The Packers narrowly preserve their unbeaten record, the Texans just keep winning and may or may not be running a zombie farm at this point, Ray Rice singlefootedly destroyed the Browns and the Texans and Bronco's keep winning despite their quarterback situations. In no particular order, here's your Sunday roundup. Enjoy.
Denver 35, Minnesota 32: "Tim Tebow and the Denver Broncos were close to being knocked out again. They haven't flinched in more than a month. Tebow led yet another late rally, passing for a season-best 202 yards and two third-quarter touchdowns to help the unflappable Broncos win their fifth straight game with a 35-32 victory over the Minnesota Vikings on Sunday." Season best-202 yards, unflappable, unflinching late rally. Just so everyone remembers: The Vikings are terrrrrrrrible. So please, talking heads, try to keep it together. [CBS Sports]
NY Jets 34, Washington 19: The game was actually much closer than the score would suggest. Sanchez and Holmes hooked up on a very nice looking slant and go to take the lead late in the fourth quarter. Then the things that usually happen to a Rex Grossman-lead offense happened to a Rex-Grossman lead offense. It was Sanchez's tenth fourth quarter/overtime comeback and yet I can't shake the feeling that he's just a Tebow that doesn't look mildly retarded when throwing.
Kansas City 10, Chicago 3: This game featured six points not scored on a ridiculous Hail Mary throw at the end of the first half and quarterbacks named Caleb, Kyle and Tyler. So...not a good game.
Tennessee 23, Buffalo 17: It would appear Chris Johnson is back. He ran for 153 yards and two touchdowns—one of which was a 48 yard run. It would also appear that the Buffalo Bills are back as they lose their fifth straight. They get a little breather next week with San Diego, but then it's the "resurgent Miami Dolphins, the Tebows and the Patriots. That wild card seems to be a pipe dream now.

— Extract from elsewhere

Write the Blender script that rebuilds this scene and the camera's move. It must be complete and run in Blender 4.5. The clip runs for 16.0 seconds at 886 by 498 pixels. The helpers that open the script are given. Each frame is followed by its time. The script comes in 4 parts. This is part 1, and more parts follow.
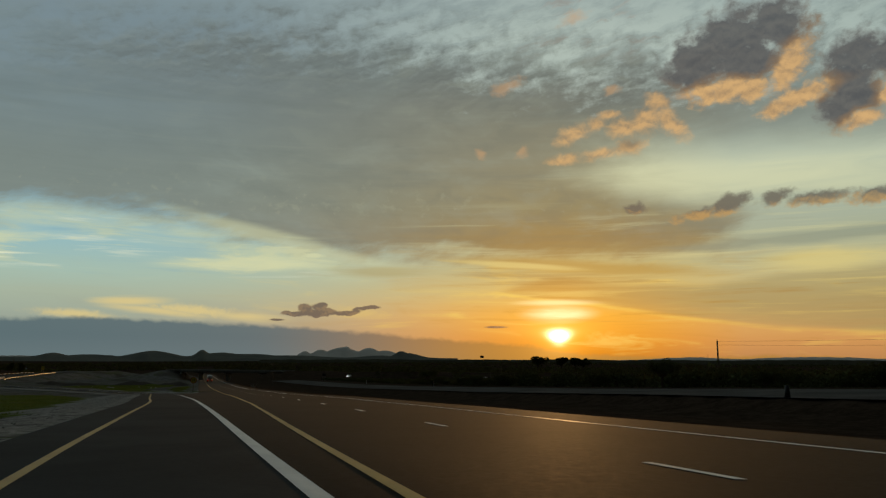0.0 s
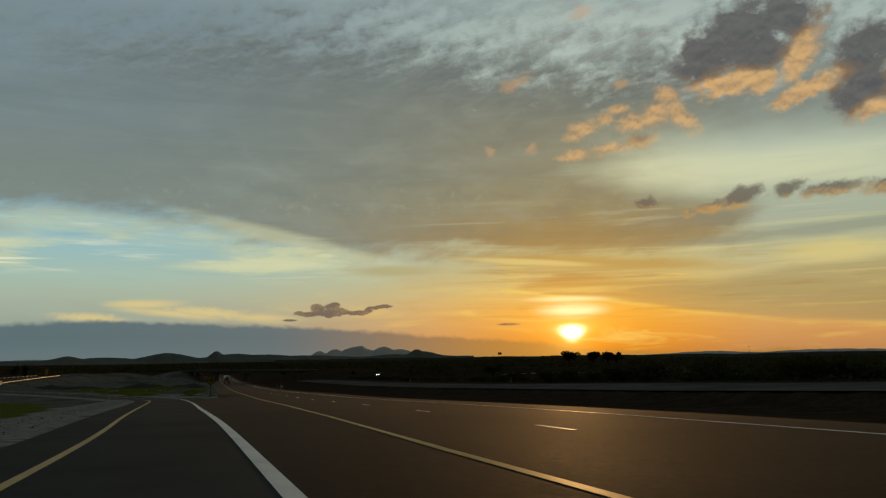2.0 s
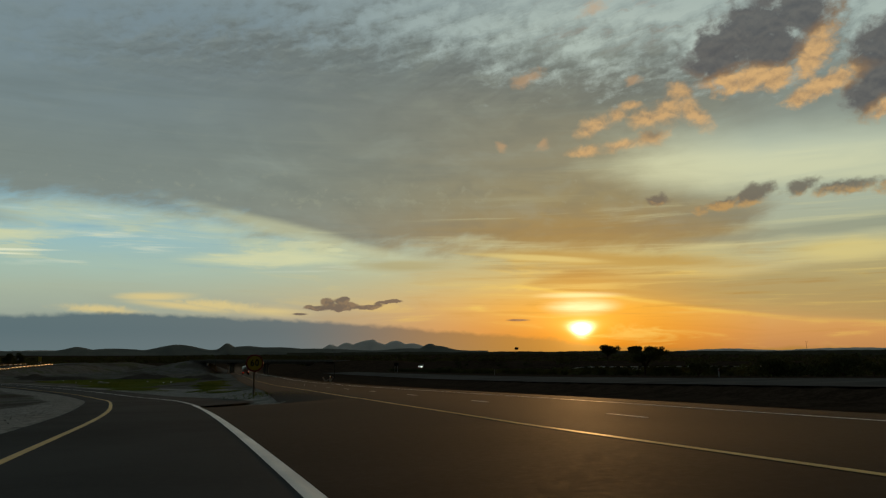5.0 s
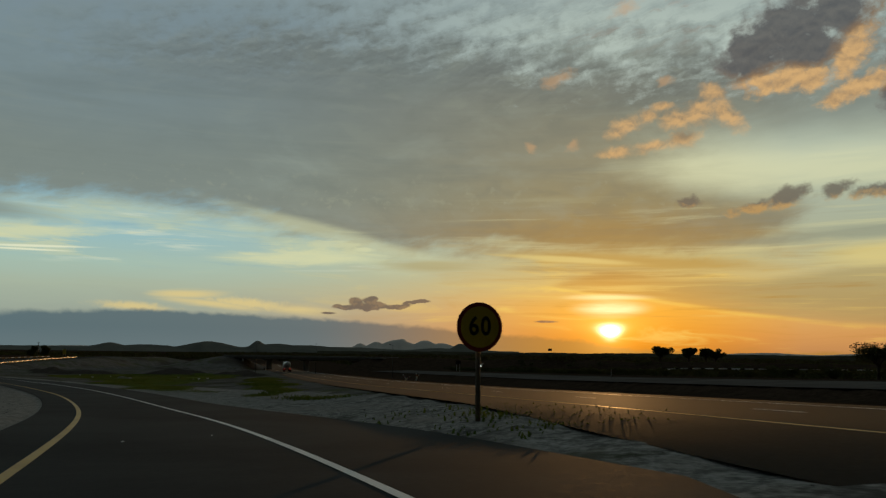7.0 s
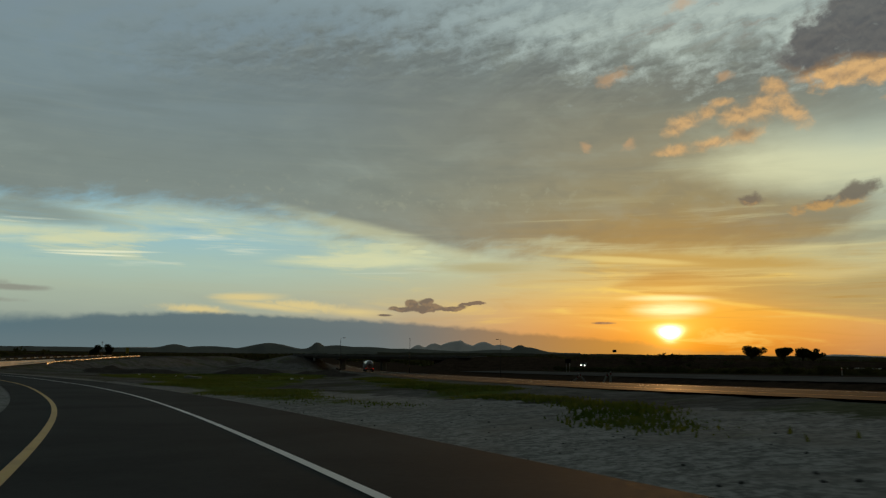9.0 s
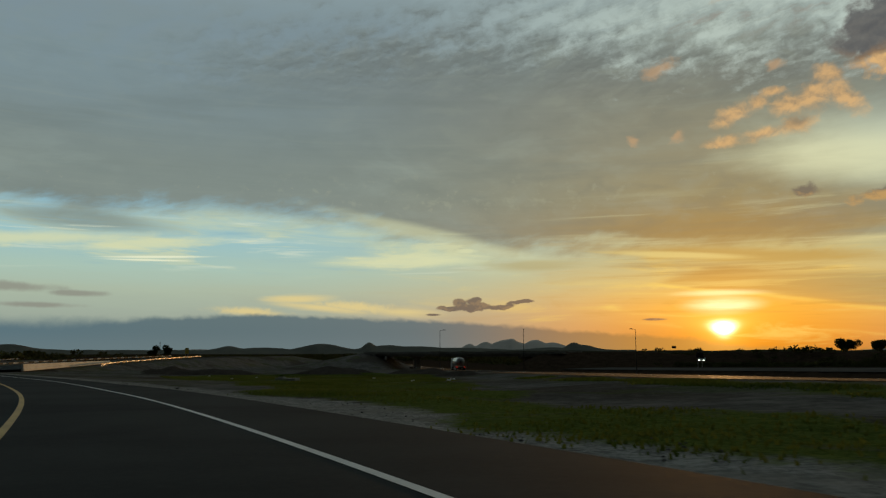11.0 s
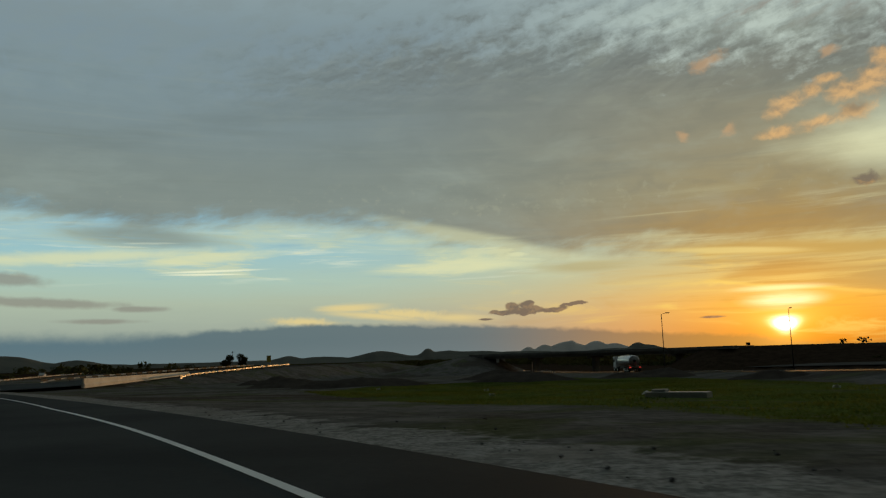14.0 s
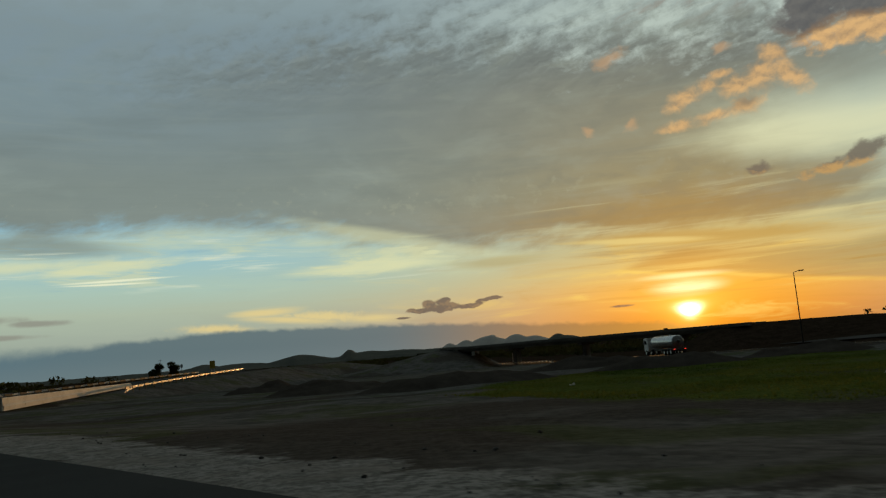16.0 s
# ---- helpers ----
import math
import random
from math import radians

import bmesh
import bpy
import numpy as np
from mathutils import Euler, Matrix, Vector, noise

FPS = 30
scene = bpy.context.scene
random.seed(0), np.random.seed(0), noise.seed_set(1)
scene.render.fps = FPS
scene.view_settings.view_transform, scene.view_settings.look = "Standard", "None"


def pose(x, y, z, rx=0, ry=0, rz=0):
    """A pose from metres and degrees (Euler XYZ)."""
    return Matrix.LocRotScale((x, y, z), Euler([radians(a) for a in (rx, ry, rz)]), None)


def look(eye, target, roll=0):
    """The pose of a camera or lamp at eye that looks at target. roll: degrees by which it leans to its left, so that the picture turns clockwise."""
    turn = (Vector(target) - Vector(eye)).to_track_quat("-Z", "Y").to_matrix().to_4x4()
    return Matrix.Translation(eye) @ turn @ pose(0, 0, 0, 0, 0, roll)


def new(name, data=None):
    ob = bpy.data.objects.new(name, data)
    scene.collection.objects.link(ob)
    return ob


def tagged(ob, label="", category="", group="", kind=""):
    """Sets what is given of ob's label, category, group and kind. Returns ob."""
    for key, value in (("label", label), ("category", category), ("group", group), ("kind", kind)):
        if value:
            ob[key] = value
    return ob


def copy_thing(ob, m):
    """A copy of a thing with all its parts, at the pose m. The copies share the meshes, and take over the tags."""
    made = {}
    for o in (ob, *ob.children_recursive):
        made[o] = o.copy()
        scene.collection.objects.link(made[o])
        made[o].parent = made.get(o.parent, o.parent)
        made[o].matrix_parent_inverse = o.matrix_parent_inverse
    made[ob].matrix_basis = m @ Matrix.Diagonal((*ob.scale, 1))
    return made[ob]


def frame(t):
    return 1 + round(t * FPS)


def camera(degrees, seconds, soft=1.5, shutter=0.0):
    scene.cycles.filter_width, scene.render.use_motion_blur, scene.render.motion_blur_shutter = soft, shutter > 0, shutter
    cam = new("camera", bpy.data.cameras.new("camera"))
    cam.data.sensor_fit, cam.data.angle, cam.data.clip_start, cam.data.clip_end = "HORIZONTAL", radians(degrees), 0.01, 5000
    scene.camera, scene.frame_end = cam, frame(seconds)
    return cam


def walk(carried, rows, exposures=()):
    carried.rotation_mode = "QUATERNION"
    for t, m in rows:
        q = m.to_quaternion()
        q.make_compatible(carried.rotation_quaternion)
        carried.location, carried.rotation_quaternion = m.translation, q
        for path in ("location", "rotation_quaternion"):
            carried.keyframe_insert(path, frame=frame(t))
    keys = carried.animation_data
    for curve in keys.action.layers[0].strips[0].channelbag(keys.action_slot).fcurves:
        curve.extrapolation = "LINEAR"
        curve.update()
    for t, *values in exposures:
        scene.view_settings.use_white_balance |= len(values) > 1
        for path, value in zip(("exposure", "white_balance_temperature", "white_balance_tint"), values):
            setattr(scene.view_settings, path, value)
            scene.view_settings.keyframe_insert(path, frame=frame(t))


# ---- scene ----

Houston 17, Atlanta 10: Houston? We have a problem—with injuries! [retires]
Carolina 38, Tampa Bay 19: Cam Newton set the record for most rushing touchdowns by a quarterback. Sweet. The Panthers also won. Say, here's a great sentence: "The Panthers (4-8), who drafted Newton No. 1 overall, doubled their victory total for last season. Tampa Bay (4-8), which played in throwback creamsicle jerseys and white helmets bearing the logo of a winking pirate, has lost six straight and seven of eight following a 3-1 start." [CBS]

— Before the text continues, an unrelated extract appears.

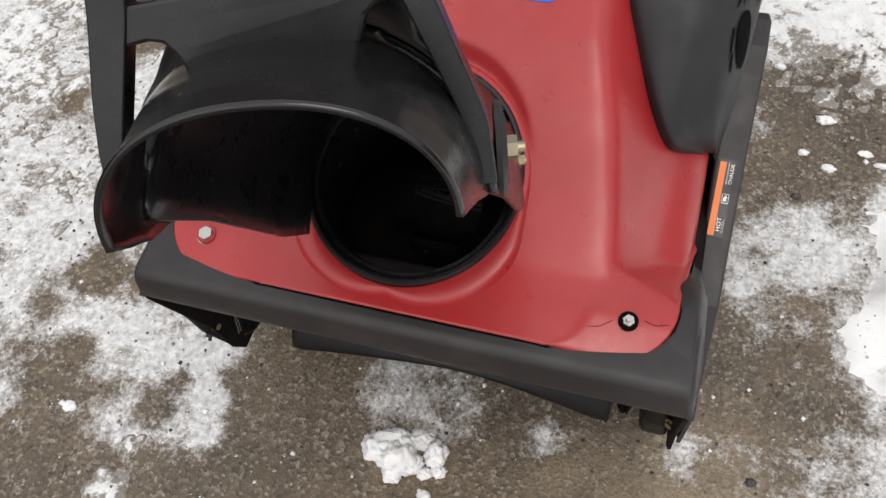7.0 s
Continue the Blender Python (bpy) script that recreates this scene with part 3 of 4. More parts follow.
def on_cowl(lift):
    def where(x, y):
        f = min(max((y - YF) / 0.003, 0), len(YS) - 1.001)
        i = int(f)
        row = COWL[i] * (1 - (f - i)) + COWL[i + 1] * (f - i)
        return (x, y, float(np.interp(x, row[:, 0], row[:, 2])) + lift)
    return where


# the chute hole is left open
rows = []
for v in range(0, 181):
    rows.append([cowl_point(k, YF + (SEAM[k] - YF) * v / 180) for k in range(NU)])
cowl_mesh = grid_mesh("engine_cowl", rows)
bm = bmesh.new()
bm.from_mesh(cowl_mesh)
bmesh.ops.delete(bm, geom=[f for f in bm.faces if math.hypot(f.calc_center_median().x - RING.x, f.calc_center_median().y - RING.y) < 0.096], context='FACES')
bm.normal_update()
bm.to_mesh(cowl_mesh)
bm.free()
cowl = thick(part("engine_cowl", cowl_mesh, RED, machine, "glossy red moulded plastic engine cowl"), 0.004)
rows = [[cowl_point(k, SEAM[k] + 0.0022 + (YR - SEAM[k] - 0.0022) * v / 60) - Vector((0, 0, 0.0015)) for k in range(NU)] for v in range(61)]
for drop, back in ((0.006, 0.002), (0.03, -0.004), (0.10, -0.05), (0.2, -0.11)):
    rows.append([Vector((p.x * 0.985, p.y + back, p.z - drop)) for p in rows[60]])
panel = thick(part("control_panel", grid_mesh("control_panel", rows), PANEL, machine, "black moulded control panel"), 0.004)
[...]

Miami 34, Oakland 14: "The Raiders (7-5) fell into a tie with Denver atop the AFC West, and the rout ended their three-game winning streak. Oakland fell to 6-25 in regular-season games in the Eastern Time Zone since December 2002." Just as an aside, these are the kind of "stats" that anti-stat people love bringing up for some reason and it simultaneously makes no sense and all the sense in the world. Anyway, Tebow. [NBC]
New England 31, Indianapolis 24: There was a lot going on in this one: Dan Orlovsky playing again, everyone hoping Orlovksy would run 16 yards outside his own endzone again, Rob Gronkowski setting a record for touchdown receptions by a tight end, then having that record un-set, Brady passing Johnny Unitas for most regular season touchdown passes. You know, the stuff that really matters.
Baltimore 24, Cleveland 10: Ray Rice accounted for 204 of the Ravens 290 rushing yards today. The Ravens also returned a punt for a touchdown against the hapless Browns. Your players of the game:
Green Bay 38, NY Giants 35: This was a great game. The Giants tied the game up on a back shoulder touchdown pass to Nicks and a draw play for the two-point conversion leaving the Packers :58 seconds to march down the field for the win. Of course they did. One 24 yard hookup with Jermichael Finley and a 27 yard completion to Jordy Nelson later, and the Packers kicked the game winning field goal as time expired. Major Coughlin face.
San Francisco 26, St. Louis 0: Hey, you guys won the World Series, right? Go watch the highlights dvd or something.
Arizona 19, Dallas 13: The Cardinals narrowly avoided a crushing and debilitating loss without their true leader, John Skelton. Kevin Kolb needed a missed field goal and a miraculous run (because let's be honest, Kolb shouldn't get credit for a touchdown pass on a silly little screen play) in overtime. John Skelton would have thrown an 80 yard laser to himself with one arm tied behind his back and won the game in regulation.